Road-tripping is kind of our traveling sweet spot. It’s our thing. (Apparently so much so that we glow when we do it. Thank you, Instagram filter.)
I was telling a friend about my fantasy of taking a family Route 66 road trip one day, and she said something like “That would be my personal version of hell.” And while I certainly understand that not everybody gets particularly jazzed about the idea of sitting in confined spaces for days on end and subsisting largely on gas-station beef jerky…
I love it.
There’s actually nothing I love more. Being out on the road, stopping at little diners to try local specials, picking up weird pieces of art from roadside stands, getting lost once in awhile and not really caring…it’s my idea of paradise. (And we will be doing that family Route 66 road trip sooner or later – mark my words.)
Happily enough: Kendrick loves road-tripping too, and – maybe bizarrely – we never get along better than when we’re locked up in a car together for hours on end. Something about the empty space around us and the songs on the radio and the opportunity to talk and talk and talk about whatever just feels so good for our relationship. So freeing. So we’ve been spending these last couple of weeks before the baby arrives exploring this new part of the world with as many mini-road trips (more “day trips,” really, since we’re not staying overnight anywhere) as we can. So far we’ve been to Carmel, Mill Valley, Santa Cruz (twice), and Berkeley.
It’s strange to me that I’ve never been to Berkeley before, considering how much it seems like an obvious Place I’d Love – I even thought seriously about going to college there. The morning we left, we were eating breakfast at a diner down the street and started talking to a couple of women, and mentioned that we were planning on heading to Berkeley for the day, and they gave us a totally disgusted look and said, “Why would you want to go to Berkeley?”

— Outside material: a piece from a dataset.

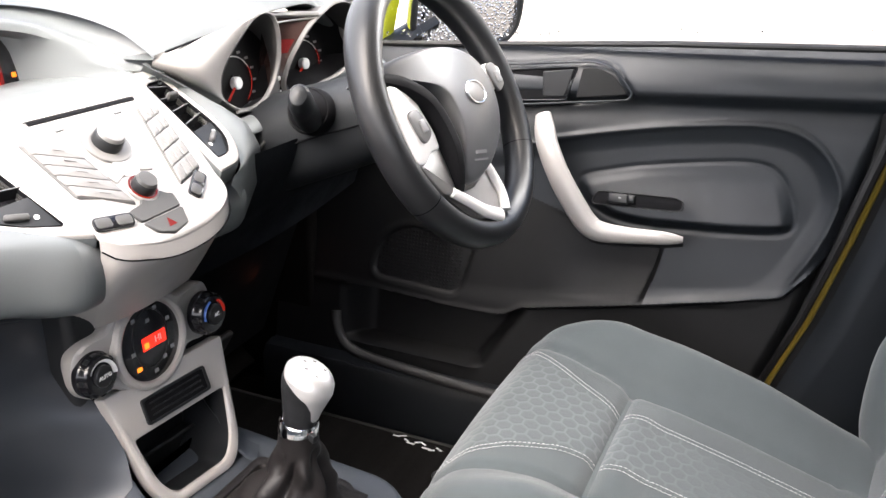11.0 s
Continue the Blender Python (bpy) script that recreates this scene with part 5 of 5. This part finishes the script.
# chin of the console and its neck down to the heater controls
rows = [[] for _ in range(12)]
for a in np.linspace(-1, 1, 40):
    u = -0.008 + 0.0822 * a
    w = foot_w(u)
    p0 = on_plate(u, w, -0.001)
    p1 = p0 + Vector((0.004 * (1 - a * a), 0, -0.014))
    p2 = Vector((-0.292 - 0.012 * a * a, CY - 0.008 + 0.085 * a, 0.550))
    p3 = Vector((-0.320 - 0.012 * abs(a) ** 3, 0.072 * a, 0.508))
    for k in range(12):
        t = k / 11
        if t < 0.3:
            q = p0.lerp(p1, t / 0.3)
        else:
            s = (t - 0.3) / 0.7
            q = p1 * (1 - s) ** 2 + p2 * 2 * s * (1 - s) + p3 * s * s
        rows[k].append(tuple(q))
part("console_chin", grid_bm(rows), SILVER, audio, "silver chin below the console")
seam = [tuple(Vector(p) + Vector((0.0012, 0, 0))) for p in rows[3]]
part("chin_seam", tube(seam, 0.0007, 6), VOID, audio, "thin seam under the console")

stack = thing("heater_console", (-0.34, 0.0, 0.30), "silver heater console with two dials and oval display", "heater controls")
rows = []
for z, w, x in ((0.555, 0.080, -0.326), (0.540, 0.074, -0.330), (0.520, 0.068, -0.336), (0.500, 0.062, -0.344), (0.480, 0.059, -0.350), (0.46, 0.058, -0.354), (0.44, 0.060, -0.354), (0.41, 0.060, -0.344)):
    rows.append([(x + 0.12 * a * w - 0.045 * abs(a) ** 3 * (1 - 0.8 * smoothstep(0.48, 0.53, z)) + 0.012 * (1 - a * a) * smoothstep(0.50, 0.556, z), a * w, z) for a in np.linspace(-1, 1, 26)])
part("neck", solid(grid_bm(rows), 0.004), SILVER, stack, "silver neck")
SX = lambda z: float(line_at(z, [(0.32, -0.318), (0.40, -0.328), (0.47, -0.336), (0.52, -0.345)]))
fm = frame_at((-0.342, 0.001, 0.460), (0.05, 1, 0), (-0.12, 0, 1))
# dial pods joined by a silver bow, turned slightly outwards
pod = smooth_loop([(-0.098, 0.0), (-0.093, 0.021), (-0.078, 0.031), (-0.056, 0.032), (-0.046, 0.038), (-0.028, 0.052), (0.0, 0.057), (0.028, 0.052), (0.046, 0.038), (0.058, 0.032), (0.086, 0.034), (0.104, 0.024), (0.110, 0.0), (0.104, -0.026), (0.086, -0.034), (0.060, -0.030), (0.046, -0.038), (0.028, -0.052), (0.0, -0.057), (-0.028, -0.052), (-0.046, -0.038), (-0.058, -0.030), (-0.078, -0.031), (-0.093, -0.021)], 4)
rows = []
for s, z in ((0.66, -0.055), (0.82, -0.026), (0.97, -0.008), (0.97, 0.002), (0.92, 0.005), (0.6, 0.006), (0.02, 0.006)):
    rows.append([tuple(fm @ Vector((x * s * (0.95 if x < 0 else 0.98), y * s * 0.9, z - 3.0 * max(abs(x) - 0.06, 0) ** 2))) for x, y in pod])
part("pod_bow", capped(grid_bm(rows, closed_v=True)), SILVER, stack, "silver double pod")
oval_o = [(0.048 * math.cos(a), 0.048 * math.sin(a)) for a in np.linspace(0, 2 * math.pi, 48, False)]
oval_i = [(0.0395 * math.cos(a), 0.0395 * math.sin(a)) for a in np.linspace(0, 2 * math.pi, 48, False)]
part("oval_rim", ring_prism(oval_o, oval_i, 0.013, fm, 0.005), SILVER, stack, "raised silver oval rim")
disp = part("control_face", prism(oval_i, 0.0085, fm, 0.001), GLOSS, stack, "gloss black control face")
fz = 0.0089
part("display", rbox((0.032, 0.0135, 0.0008), fm @ at(0.004, 0.0, fz), 0.0003), DISPLAY, disp, "lit red display")
text("display_word", "HI", 0.0095, fm @ at(0.009, 0.0, fz + 0.0006), PALE, disp)
part("display_mark", rbox((0.006, 0.006, 0.0004), fm @ at(-0.007, -0.002, fz + 0.0005), 0), AMBER, disp)
part("amber_lamp", rbox((0.006, 0.004, 0.0008), fm @ at(-0.021, -0.021, fz), 0), AMBER, disp, "amber lamp")
for x, y in ((-0.018, 0.028), (0.0, 0.022), (0.012, 0.031), (0.026, 0.014), (-0.025, -0.004), (0.014, -0.022), (0.026, -0.016), (0.0, -0.031)):
    part("control_symbol", rbox((0.005, 0.004, 0.0004), fm @ at(x, y, fz), 0), PRINT, disp, "small grey symbol")
part("face_ridge", ring_prism([(0.024 * math.cos(a), 0.004 + 0.030 * math.sin(a)) for a in np.linspace(0, 2 * math.pi, 32, False)], [(0.0225 * math.cos(a), 0.004 + 0.0285 * math.sin(a)) for a in np.linspace(0, 2 * math.pi, 32, False)], 0.0008, fm @ at(0, 0, 0.0083), 0.0003), BLACK, disp)
for sgn in (-1, 1):
    dm = fm @ at(0.080 if sgn > 0 else -0.0695, -0.003, 0.008 if sgn > 0 else 0.002) @ Matrix.Scale(0.94 if sgn > 0 else 0.90, 4)
    dial = part("dial", lathe([(0.0245, -0.004), (0.0245, 0.003), (0.0228, 0.005), (0.0218, 0.010), (0.0198, 0.0125), (0.0, 0.0135)], dm, 40), GLOSS, stack, "black rotary dial")
    for i in range(12):
        a = 2 * math.pi * i / 12
        part("dial_rib", rbox((0.002, 0.006, 0.008), dm @ pose(0, 0, 0, 0, 0, math.degrees(a)) @ at(0.0222, 0, 0.006), 0.0006), BLACK, dial)
    part("dial_hub", lathe([(0.0115, 0.013), (0.0115, 0.0160), (0.0105, 0.0170), (0.0, 0.0175)], dm, 28), BLACK, dial)
    arc = [dm @ Vector((0.0158 * math.cos(a), 0.0158 * math.sin(a), 0.0138)) for a in np.linspace(radians(-10), radians(190), 24)]
    if sgn < 0:
        part("dial_arc", tube(arc[:20], list(np.linspace(0.0028, 0.001, 20)), 6, 0.3), PALE, dial, "white speed arc")
        text("dial_word", "AUTO", 0.0062, dm @ at(0, 0, 0.0177) @ pose(0, 0, 0, 0, 0, 0), PALE, dial)
    else:
        part("dial_arc", tube(arc[:9], 0.0016, 6, 0.3), REDMARK, dial, "red warm arc")
        part("dial_arc", tube(arc[13:], 0.0016, 6, 0.3), surface("blue_print", (0.05, 0.12, 0.35), 0.4, grain_strength=0.0), dial, "blue cold arc")
        text("dial_word", "AC", 0.0062, dm @ at(0, 0, 0.0177), PALE, dial)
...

I was pretty confused by this reaction, but now I’m going to just chalk it up to them being the kinds of people I probably wouldn’t have an especially good time hanging out with…because now that I’ve been, I think a better question is “Why wouldn’t you want to go to Berkeley?”
Like, forever.
Customizable ice-cream sandwiches – I went for mint chocolate chip sandwiched between enormous, warm chocolate chip cookies – for TWO DOLLARS (!!) at Cream…
Giving mom a heart attack at Mars Mercantile (lesson: we must tell a parent that we are hiding before commencing said hide)…
A brand-new necklace that all three of us agree is pretty much the coolest thing ever…
Sushi and succulents in the garden at Joshu-ya…
And a thrift-store find that doesn’t even come close to fitting me at the present moment, but that I couldn’t resist buying to tuck into high-waisted jeans this fall.
Tolkien speaks the truth. Sometimes, letting yourself get a little lost is the best thing you can do to help you finally find your way.